SUPPLIED DATA:

* * * * *

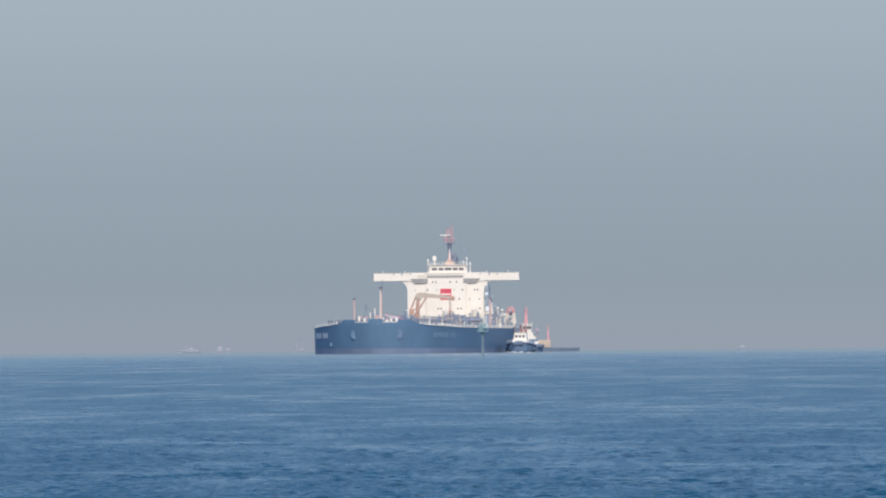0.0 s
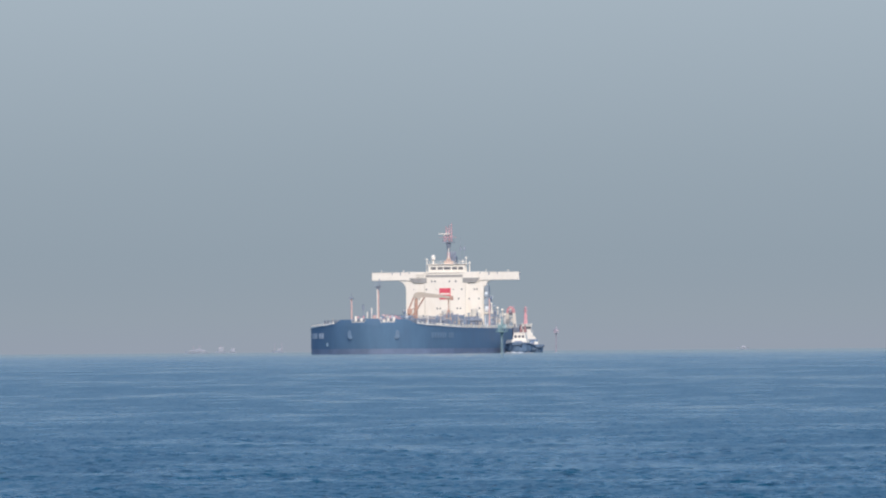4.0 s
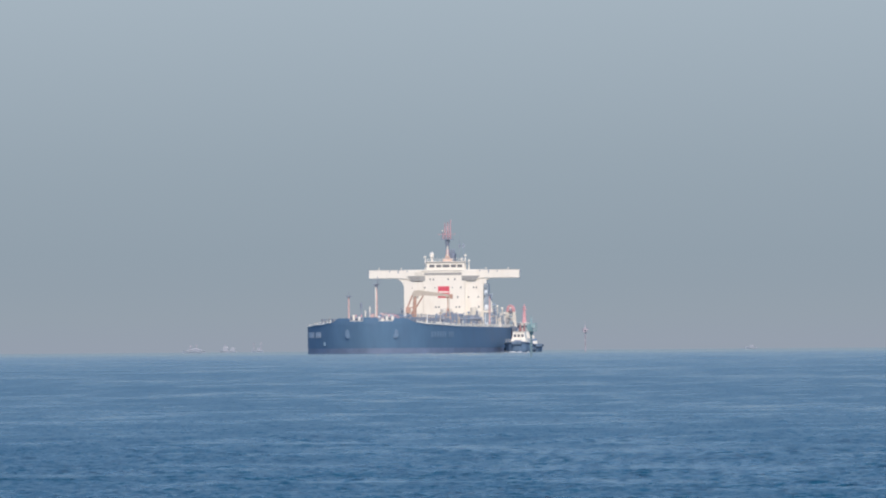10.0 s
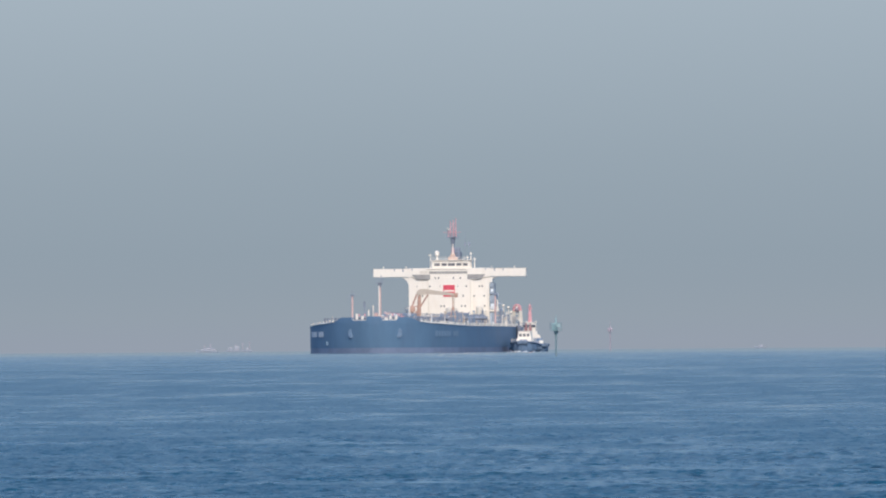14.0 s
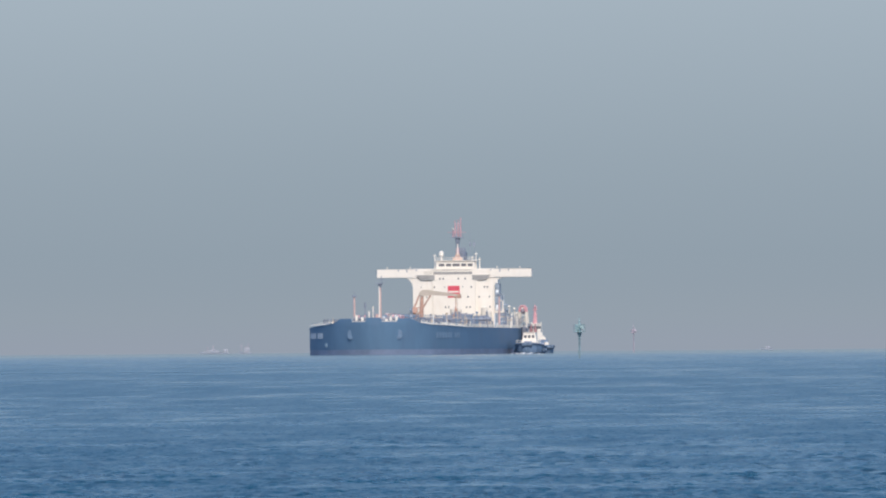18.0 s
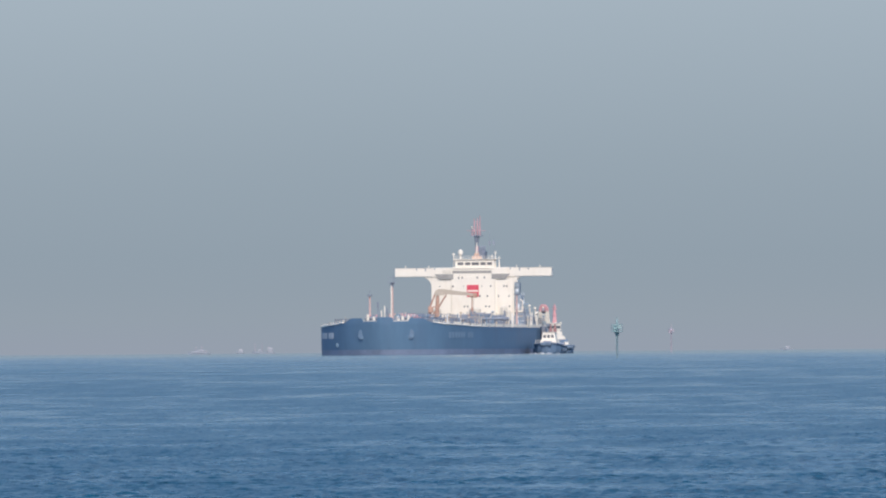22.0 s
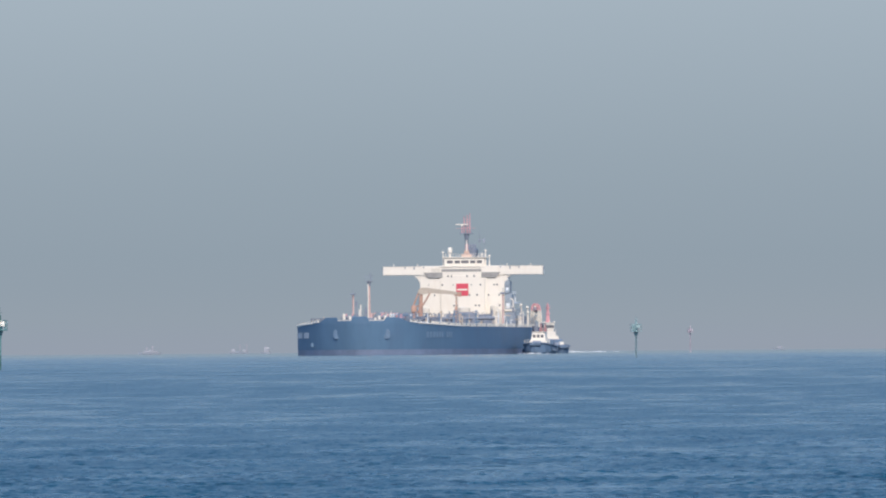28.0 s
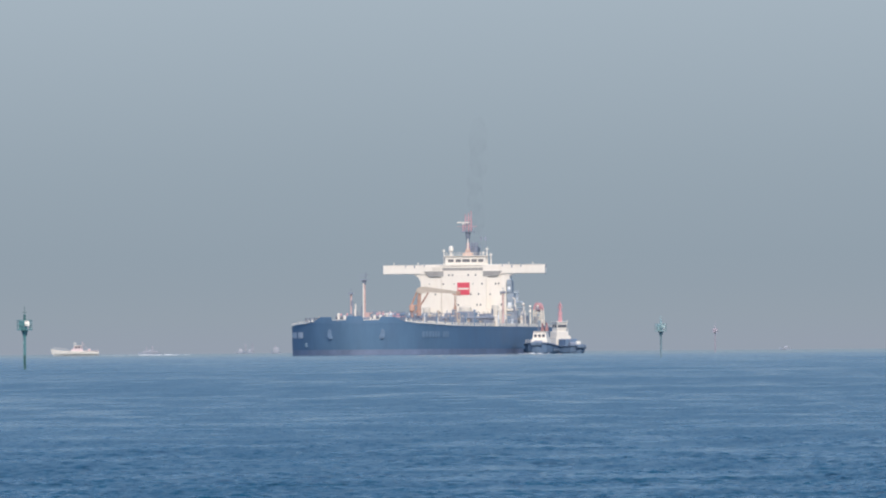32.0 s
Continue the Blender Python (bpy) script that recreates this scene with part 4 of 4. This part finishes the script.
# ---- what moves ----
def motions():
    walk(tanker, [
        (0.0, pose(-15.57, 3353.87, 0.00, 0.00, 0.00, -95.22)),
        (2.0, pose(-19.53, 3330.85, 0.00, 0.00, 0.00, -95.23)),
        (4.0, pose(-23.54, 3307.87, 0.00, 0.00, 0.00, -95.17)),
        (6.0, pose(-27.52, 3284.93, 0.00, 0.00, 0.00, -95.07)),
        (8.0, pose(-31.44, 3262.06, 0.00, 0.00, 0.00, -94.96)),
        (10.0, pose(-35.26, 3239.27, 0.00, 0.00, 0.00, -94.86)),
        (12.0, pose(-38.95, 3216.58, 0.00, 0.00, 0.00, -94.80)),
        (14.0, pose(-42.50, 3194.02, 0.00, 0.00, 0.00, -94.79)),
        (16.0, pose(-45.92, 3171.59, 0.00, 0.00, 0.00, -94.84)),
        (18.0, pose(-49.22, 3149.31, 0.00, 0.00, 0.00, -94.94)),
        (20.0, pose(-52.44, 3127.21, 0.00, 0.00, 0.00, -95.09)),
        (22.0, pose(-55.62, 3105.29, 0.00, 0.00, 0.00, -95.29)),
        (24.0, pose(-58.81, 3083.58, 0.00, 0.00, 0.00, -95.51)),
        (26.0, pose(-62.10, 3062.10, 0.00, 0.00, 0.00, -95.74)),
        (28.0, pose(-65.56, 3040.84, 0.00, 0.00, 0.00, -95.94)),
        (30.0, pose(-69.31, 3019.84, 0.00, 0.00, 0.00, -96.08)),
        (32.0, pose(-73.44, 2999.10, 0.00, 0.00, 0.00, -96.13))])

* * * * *

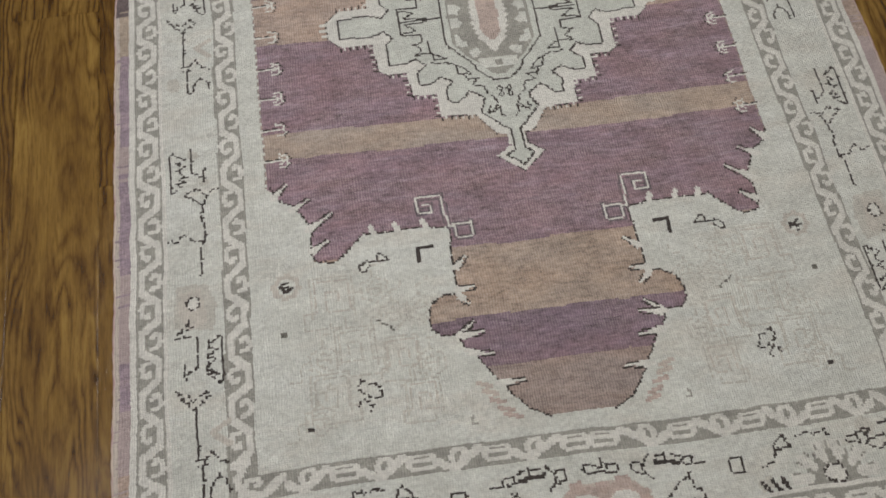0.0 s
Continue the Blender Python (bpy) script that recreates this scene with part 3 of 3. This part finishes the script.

* * * * *

GOAL: Only the number is wanted: how many lines in the data include the string "with"?

SOLUTION TO THIS PROBLEM: 2